Jörg Wagner [00:17:52] Ich kann mich noch erinnern, es gab frohe Meldungen seinerzeit, dass sich Afghanen mit Satellitenschüsseln ausgestattet haben. Fürchten Sie, dass da möglicherweise Satellitenschüsseln abgebrochen werden? Und dass … ja der Zustand von 2001 wiederhergestellt wird?

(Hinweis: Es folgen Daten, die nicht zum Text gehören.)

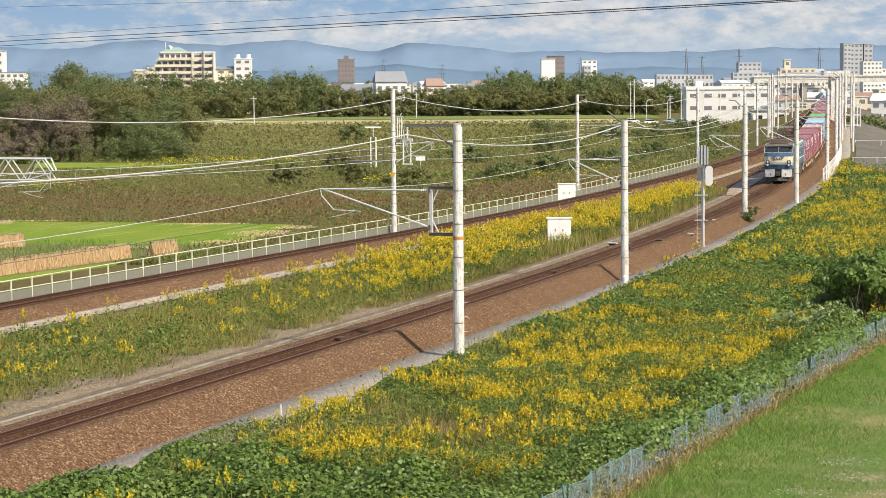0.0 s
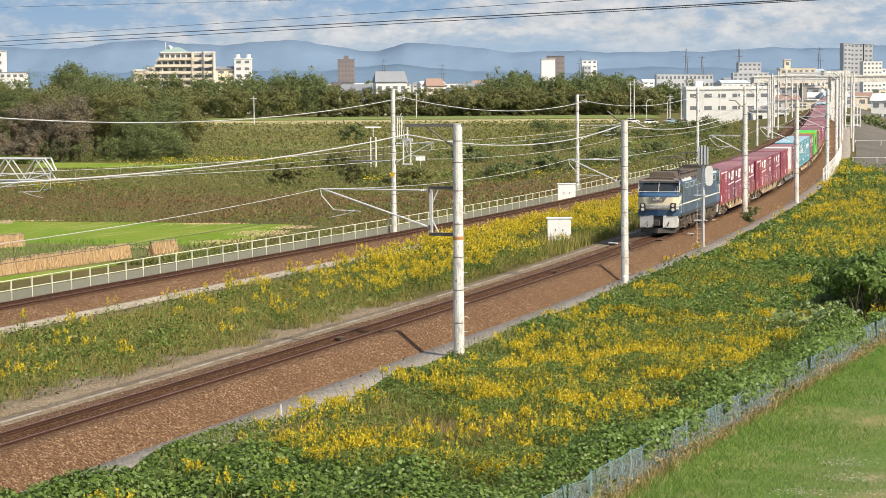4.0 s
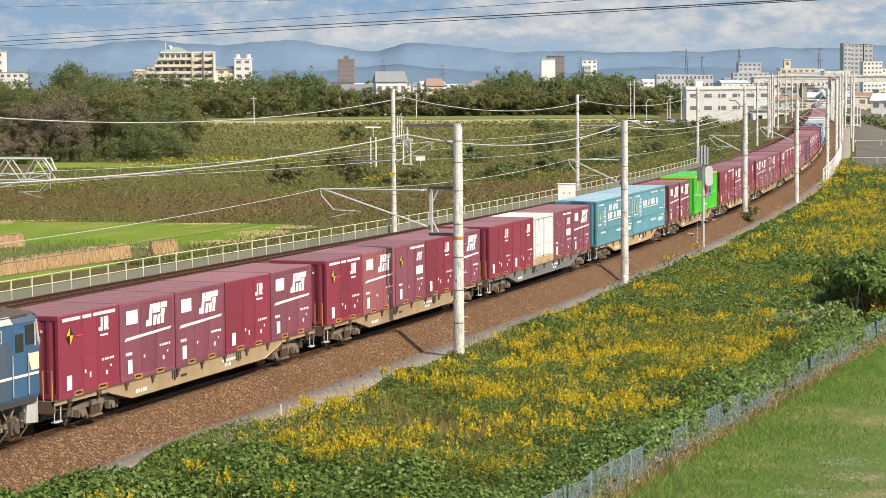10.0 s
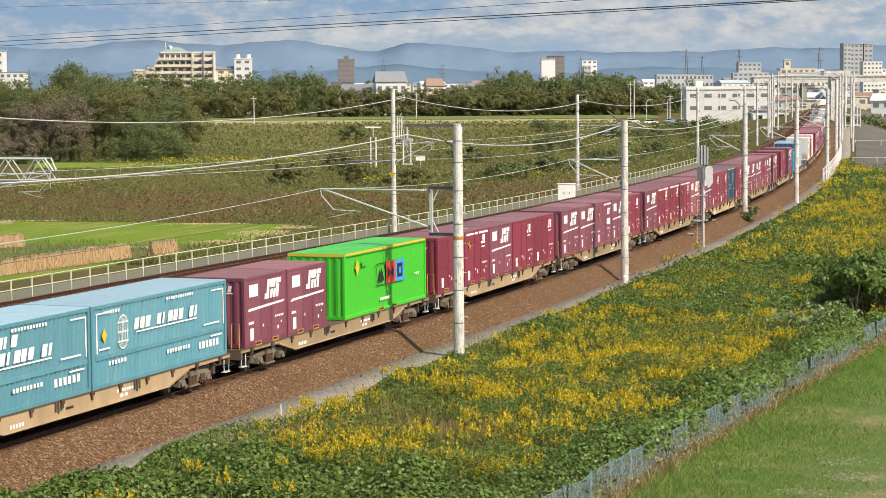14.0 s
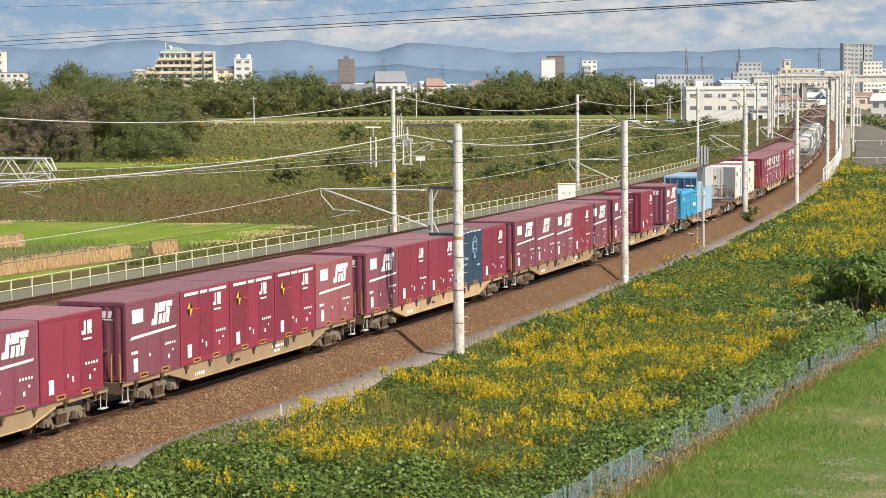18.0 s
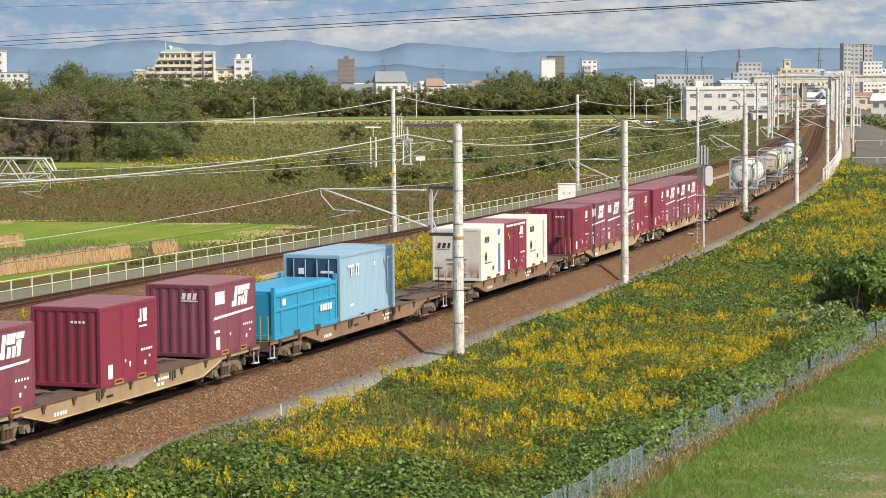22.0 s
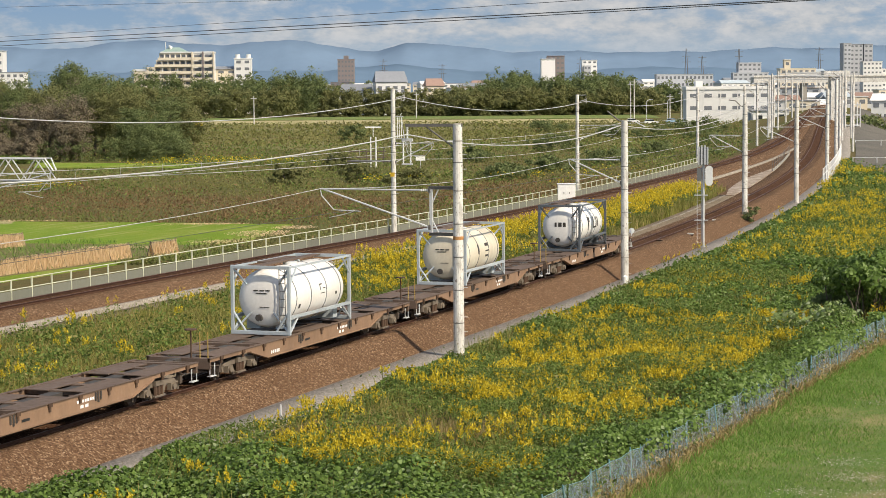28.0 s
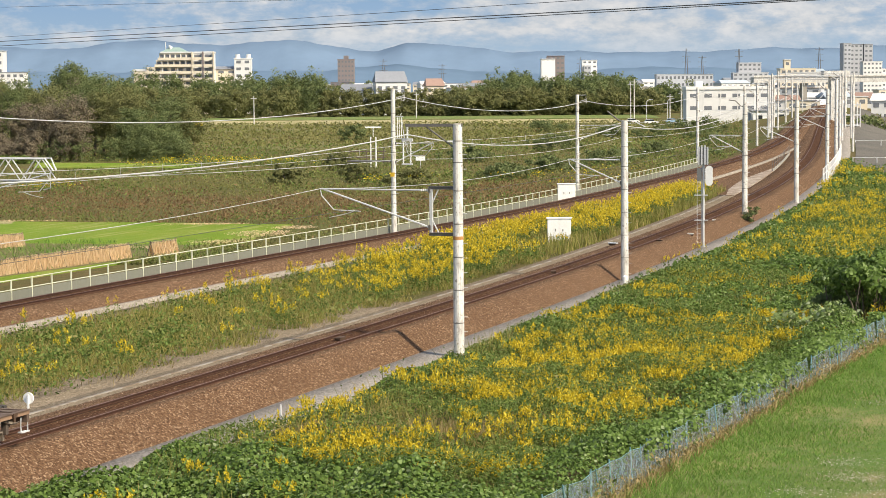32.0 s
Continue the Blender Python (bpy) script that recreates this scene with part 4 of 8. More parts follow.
def locomotive():
    w = thing("electric_locomotive", "blue and cream electric locomotive with raised diamond pantographs", "locomotive")
    C = 8.27   # the side walls' ends
    # side walls: blue above, dusty grey-blue below
    for sx in (-1, 1):
        sh = Shape()
        cols = [-C, -6.75, 6.75, C]
        rows = [1.34, 1.45, 2.02, 2.90, 3.10, 3.58]
        for i in range(3):
            for j in range(5):
                m = 0 if i != 1 or j >= 4 else 1
                xs = [1.36 if z < 1.4 else 1.40 if z < 3.5 else 1.375 for z in (rows[j], rows[j + 1])]
                f = [(sx * xs[0], cols[i], rows[j]), (sx * xs[0], cols[i + 1], rows[j]), (sx * xs[1], cols[i + 1], rows[j + 1]), (sx * xs[1], cols[i], rows[j + 1])]
                sh.face(f if sx > 0 else f[::-1], m)
        wall = part("side_wall", sh, (M["locoblue"], M["locogrey"]), w)
        part("cream_stripe", Shape().box(*sorted((sx * 1.398, sx * 1.412)), -C + 0.03, -0.12, 2.02, 2.095).box(*sorted((sx * 1.398, sx * 1.412)), 0.0, C - 0.03, 2.02, 2.095), M["locostripe"], wall)
        # white gutter band with a slope above it
        g = Shape()
        for y0, y1 in ((-6.9, -3.35), (-0.55, 6.9)):
            f = [(sx * 1.40, y0, 3.585), (sx * 1.40, y1, 3.585), (sx * 1.27, y1, 3.80), (sx * 1.27, y0, 3.80)]
            g.face(f if sx > 0 else f[::-1])
        part("roof_edge_panel", g, M["skirt"], wall, "pale grey sloping roof edge")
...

Dr. Willi Steul [00:18:10] Also das wäre jetzt das Lesen im Kaffeesatz, zumal die Taliban … es gibt ja drei sozusagen politische Gruppierungen. Es gibt eine Quetta Shura. Es gibt eine in Peschawar. Dann gibt es die, die in Doha sitzen. Wir wissen nicht, wie die Kräfteverhältnisse zwischen diesen drei politischen Strömungen sind. Wir wissen nicht wirklich, welchen Zugriff, welche Kontrolle diese politischen Führungsgremien der Taliban auf die Kampf-Kommandeure im Land haben, ob sie denen überhaupt etwas verbieten können. Wir hören Meldungen aus den Provinzen, wo Frauen auch gejagt werden, wo Frauen nicht mehr aus dem Haus dürfen. Andererseits gibt es die Erklärungen, die von den führenden Taliban jetzt aus Kabul kommen, die ja moderat klingen. Ich gehe davon aus, die Ideologie der Taliban hat sich nicht wirklich geändert, aber die … die Verkaufe hat sich geändert. Und im Moment sind sie klug genug, haben Kreide gefressen, um der Öffentlichkeit, der Weltöffentlichkeit zu sagen: Es wird nicht so schlimm. Ich bin da skeptisch, aber ich wäre überglücklich, wenn man mich vom Gegenteil überzeugen würde.
Jörg Wagner [00:19:15] Dr. Willi Steul, vielen Dank für das Gespräch.